July 2025

September 30, 2025

Joy, Belonging, and the Refusal to Spiral.

Saying no to the narrative

School just ended last week. It’s officially summer. And while I usually brace against the loss of rhythm and the dissolving containers of time, weirdly… I’m not. This year, so far, I feel easier. Lighter. More relaxed. I can’t tell you why.

It doesn’t feel like the result of some deep internal work. It’s more mysterious than that. A quiet shift. Elusive, but also tangible.

One thing I do notice: I’ve been feeling a lot of joy in belonging.

Joy in gathering with other parents. In celebrating a friend’s birthday. In walking a windy beach with my kids. In checking out new dance spaces. In doing Zoom workouts with my dad. In being completely ridiculous with my family at dinner. It’s not joy because I figured something out. It’s joy because I seemingly have space for it. And, maybe more importantly, because I’m allowing myself to belong to it.

But how is this permissible?


Is this joy some kind of evasion? Am I ignoring global suffering or hiding from my own complicity? Maybe. Probably. Isn’t it also true that most of us carry a surplus of guilt, of “shoulds,” of the sense that we’re never doing enough?

We’re fed a constant narrative that the world is ending—and that we should be collapsing with it.

But what if that story itself is part of the problem?

What feels radical to me lately is this: to stop handing my energy over to the spiral. To not drink despair like it’s my only ethical option. To hold space for what is tender and good and alive, right here in front of me. To resist oppression not just by protesting it, but by refusing to let it dictate how I spend my attention.

I’m not interested in folks predicting outcomes. I don't know the future.
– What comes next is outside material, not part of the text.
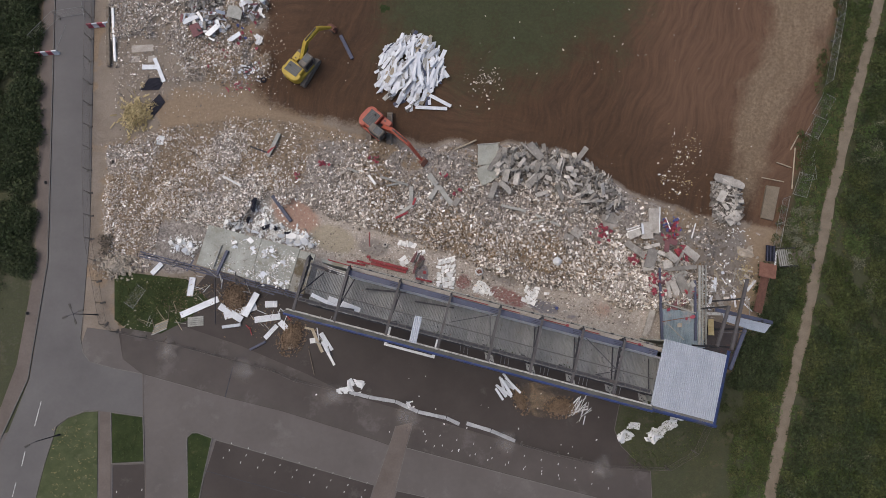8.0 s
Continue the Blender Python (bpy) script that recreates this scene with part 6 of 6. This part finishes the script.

None of us do. And what I’ve learned from years of improvisation is this: possibility lives in the space that stays open. Delight can still arrive, unannounced. Beauty can still find us, especially when we’re not looking for it. And letting myself experience it feels like a departure from what I think I should do.

And here’s the deeper truth: by feeding the narrative of a pending apocalypse, I’m helping keep it alive. Marching into that storyline feels, frankly, like the ultimate insult to the life force in me. 

So I’m choosing something else: joy, belonging and awareness of what’s alive around me, because I want to reinforce the story that says “I am alive. And so are you.”

All of this to say—I’m feeling pretty happy. And I hope you can grant yourself permission to feel it too. Not because things aren’t broken. But because you’re alive. And we still belong to each other.